Why Apple's rumored 4-inch iPhone doesn't make sense

With rumors flying around about Apple set to announce a 4-inch iPhone, research shows that larger-screened smartphones are simply better for business.

Apple rumor 4-inch iPhone 5se pricing specs
iPhone 6 and iPhone 6 Plus Credit: Image credit: Macworld/Serenity Caldwell

I've always been a fan of big smartphone screens… pretty much the bigger the better. In fact, I've gone on record saying the iPhone 6 Plus not only isn't too big, it's actually not quite big enough.

Well, thanks to Luke Wroblewski, I recently came across research that clearly shows that when it comes to smartphone screens, the bigger the better. More specifically, the bigger a smartphone's display, the more people use it.

Particularly with rumors flying around claiming Apple will announce a 4-inch iPhone 5se at its event in March, these stats on smartphone usage trends might make you wonder why Apple would take a step back.

iPhone upgrades tell the tale

According to Pocket, people carrying a 4.7-inch iPhone 6 accessed a full third (33%) more articles and videos than they did using older 4-inch iPhones. And lucky folks with iPhone 6 Plus devices sporting 5.5-inch screens opened almost two-thirds (65%) more items than they did with smaller phones. Pocket also found that "A bigger screen means watching more video."

See also: I was right, phablets are taking over the world

Pocket summarized its findings very clearly:

"The bigger your phone's screen, the more time you'll spend reading/watching on it… In fact, the bigger your phone's screen, the more you'll read/watch as a whole."

The only time that wasn't true? Commuting. "Turns out that those with an iPhone 6 Plus read 22% less on their morning commutes than those with an iPhone 5/5S or 6," the report explained.

Not surprisingly, all that extra activity came at the expense of tablet usage. Also according to Pocket, "The bigger your phone is, the less you're going to use your iPad."

For example, people with an iPhone 6 read 19% less on their tablets during the week and 27% less over the weekend than they did when they had smaller iPhones. That's significant, but people who upgraded to an iPhone 6 Plus used their tablets 31% less during the week and 36% less over the weekend than they did previously.

Engagement with apps

Mobile research firm Flurry found similar results in its State of Mobile 2015 report earlier in January.
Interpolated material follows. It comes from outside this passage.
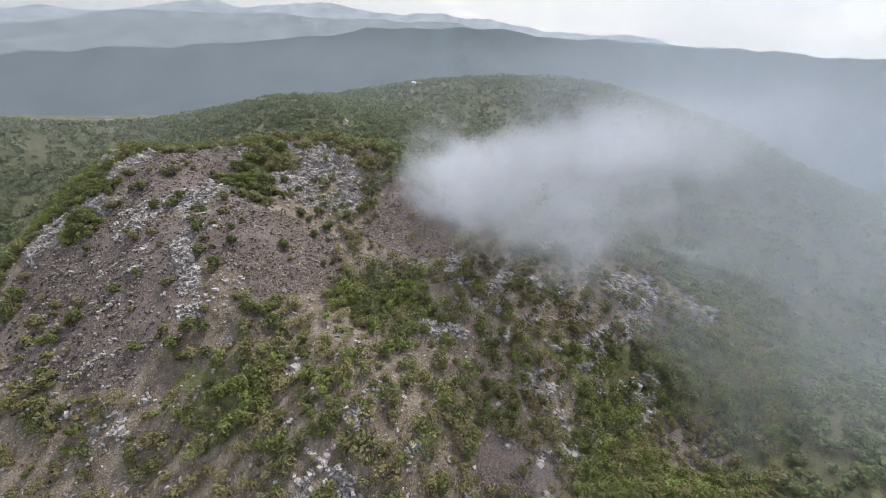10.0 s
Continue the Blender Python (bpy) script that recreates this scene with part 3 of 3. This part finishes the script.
x, y = scatter(-50, 70, -25, 130, 15000, lambda x, y: np.where(zones(x, y)[1] > 0.5, 0.0, 0.25 + 0.75 * smooth(0.0, 0.25, fbm(x, y, 10, 3, 83))))
v, f = blocks(x, y, 0.15 + 0.75 * rng.random(len(x)) ** 2.5, 0.6, 0.98)
tagged(new("loose_stones", mesh_of("loose_stones", v, f, LIMESTONE)), "loose pale stones strewn between the shrubs", "stones", kind="stuff")
x, y = scatter(-42, 52, -10, 92, 26000, lambda x, y: (zones(x, y)[1] > 0.45) * (0.35 + 0.65 * clumps(x, y, 9, 15)))
v, f = blocks(x, y, 0.14 + 0.62 * rng.random(len(x)) ** 2.4, 0.6, 0.98)
tagged(new("scree", mesh_of("scree", v, f, SCREE)), "soot-stained broken stones on burnt ground", "stones", kind="stuff")


def boulder_mesh():
    bm = bmesh.new()
    bmesh.ops.create_cube(bm, size=1.0)
    bmesh.ops.subdivide_edges(bm, edges=bm.edges[:], cuts=1, use_grid_fill=True)
    for v in bm.verts:
        v.co = Vector((v.co.x * 1.2, v.co.y * 0.85, v.co.z * 0.6)) * (1.15 - 0.35 * v.co.length) + Vector(rng.normal(0, 0.12, 3))
        v.co.z += 0.12
    bmesh.ops.bevel(bm, geom=bm.edges[:], offset=0.03, segments=1, affect="EDGES")
    me = bpy.data.meshes.new("boulder")
    bm.to_mesh(me)
    bm.free()
    me.materials.append(LIMESTONE)
    return me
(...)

Tracking app categories such as News & Magazines, Sports & Music, and Media & Entertainment, Flurry found that phablet users engaged with apps 4.19 to 5.3 times as often as did those on smart mobile devices as a whole.

"It appears that the extra inch of real estate has made the phablet the ultimate media consumption device," Flurry concluded.

Put it all together and it's no wonder that big-screen smartphones are taking over.

"If the current trends hold," Flurry said, "the phablet will become the dominant form factor by October of next year… [and] small phones will be extinct by the second quarter of 2016. It's clear consumers want their content, and they want it on a bigger screen."

I couldn't have said it better myself. So forget rumors of a smaller, cheaper iPhone. They don't matter. The real action is in big phones, the bigger the better. They sell better and people use them more. It's that simple.